I am an alcoholic and have been battling my addiction for 10 years. I am also very, very newly sober and I've had this scenario pop up countless times with my ex(es) and I thought I might offer my own experience and views

Being newly sober and having reached a serious (yet positive!) cornerstone in my Recovery I myself could not be with anyone who would casually drink in front of me regularly. It just simply isn't worth the risk. I can't have it in the house and I refuse to be around someone who is drinking (right now while I know I am fragile). In the past I have tried so hard to be normal and brave and supportive and I really honestly wanted my partner to be able to have a few without issue. But the truth is it made it harder for me every single time my xbf drank around me. And being newly sober I just simply can't afford that ... addiction is life or death.
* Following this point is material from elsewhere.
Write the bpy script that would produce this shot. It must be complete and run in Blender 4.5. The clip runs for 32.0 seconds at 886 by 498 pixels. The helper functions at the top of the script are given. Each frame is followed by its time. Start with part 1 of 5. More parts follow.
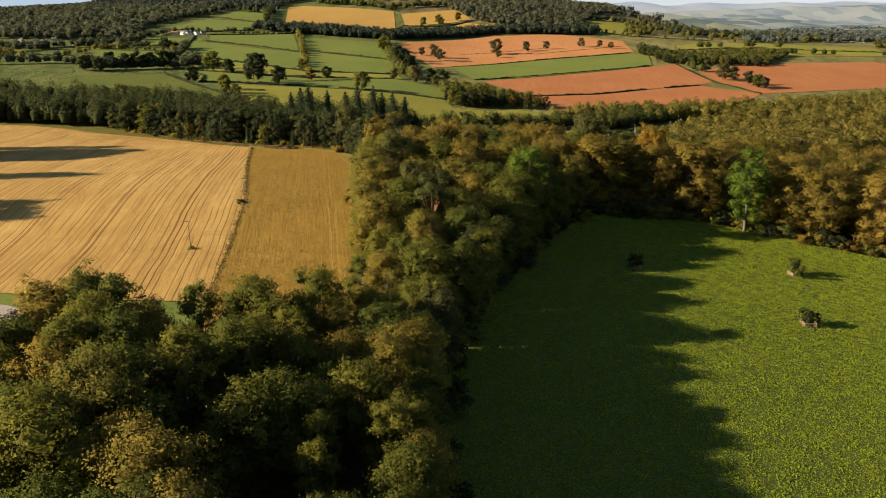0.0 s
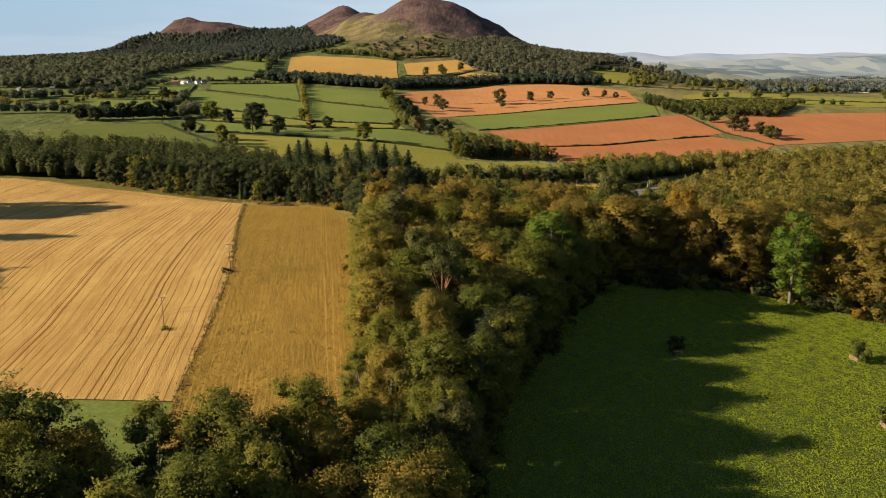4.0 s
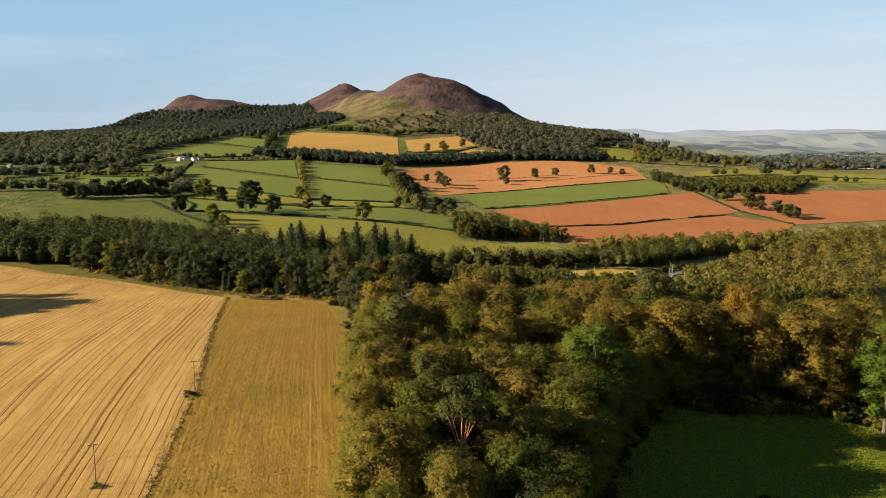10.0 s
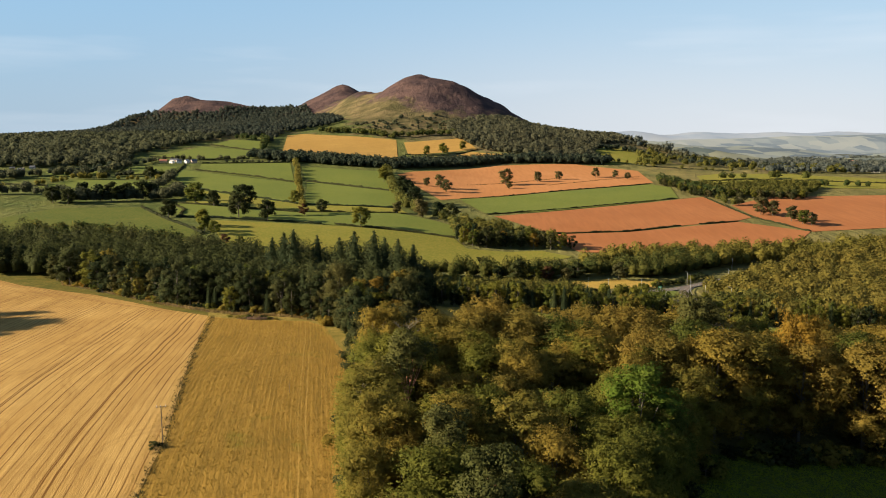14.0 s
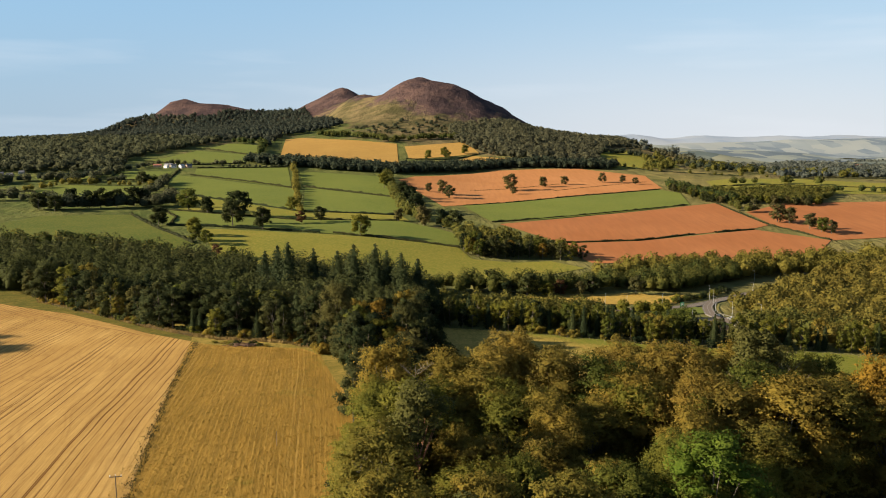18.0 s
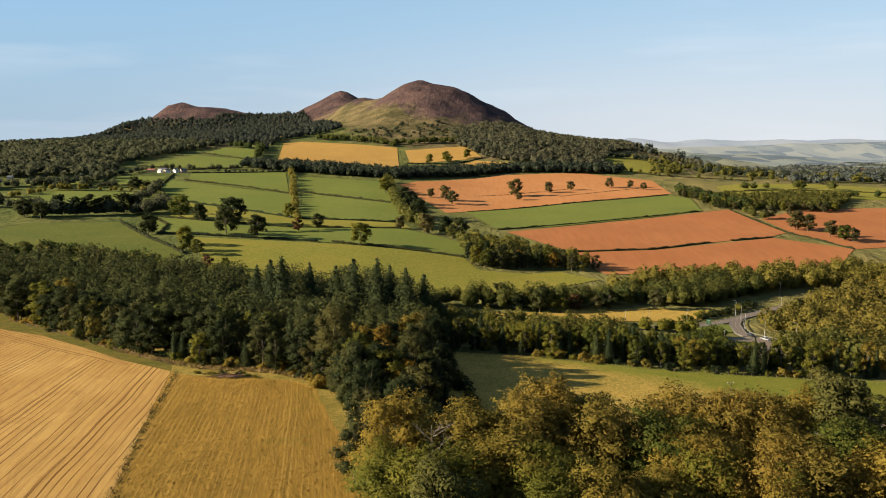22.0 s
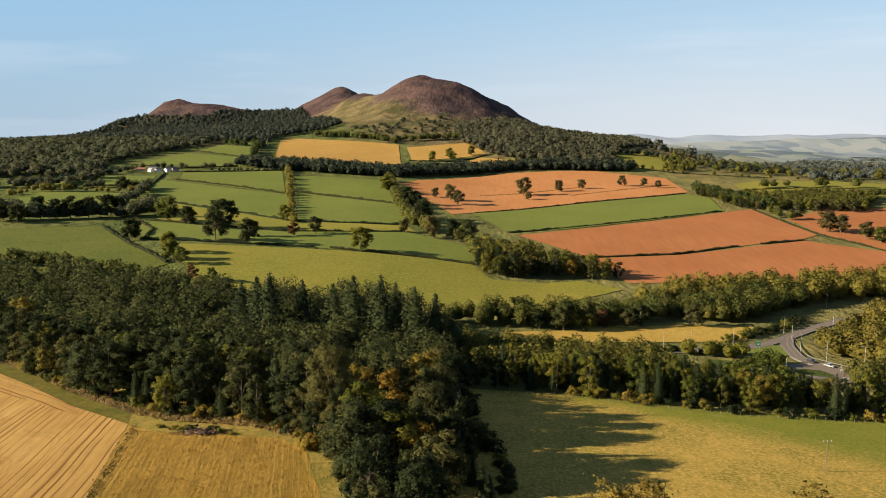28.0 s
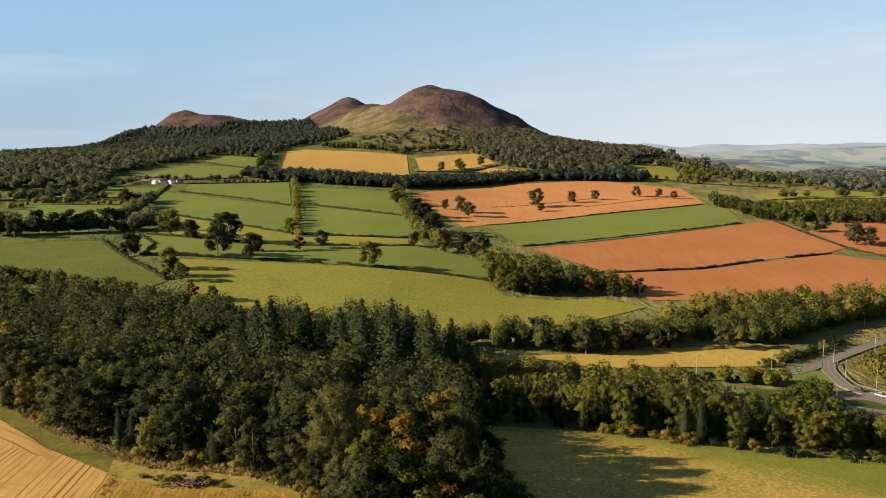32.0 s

That said, I totally understand your right to drink and have that freedom and option in your life. Which is exactly why for so long I would lie and just say I was ok with it when I really wasn't. Maybe your bf really honestly is ok with it ... I obviously don't know him but I would guess it bothers him to at least some extent. I know folks have various opinions on the allergy theory but I am going to use it here anyway. I think that no matter what your opinion on this topic everyone can agree that alcohol is a huge issue and danger to your Abf, just like it is to every alcoholic. The argument was often used to me that my partner wanted to have alcohol around because that was his right and freedom (which it is) and he wanted to be able to offer a nice, expensive Scotch to his father when he came over. Now, what if it was a deadly shellfish allergy we were talking about here? I don't think many partners would even consider insisting that it is acceptable to have shellfish around to endanger their spouse. I think this is especially important for folks in early recovery though I think many won't admit it. When they have some solid sober time under their belt and have proven to have a successful recovery plan over time and were a lot stronger I would perhaps revisit this issue. But for now , for me, I just can't go there. I am really sorry if that causes issues for others and I am sorry it caused issues for my ex. If I could push a button so booze was no longer an issue for me (and my friends and family around me) I certainly would ... but I can't. It is what it is.

If you feel you must have a couple I would suggest doing it when he isn't around and when you won't be seeing him after. It sounds like you are a wonderful gf to your bf and have probably sacrificed a LOT in the name of Recovery for him. I certainly don't think you must absolutely quit alcohol for him, though many do and it helps. I just wouldn't do it anywhere near him. Honestly supporting him in this way is probably one of the most loving and supportive things you could do for him.

Just my experience and opinion. I wish the best for both of you.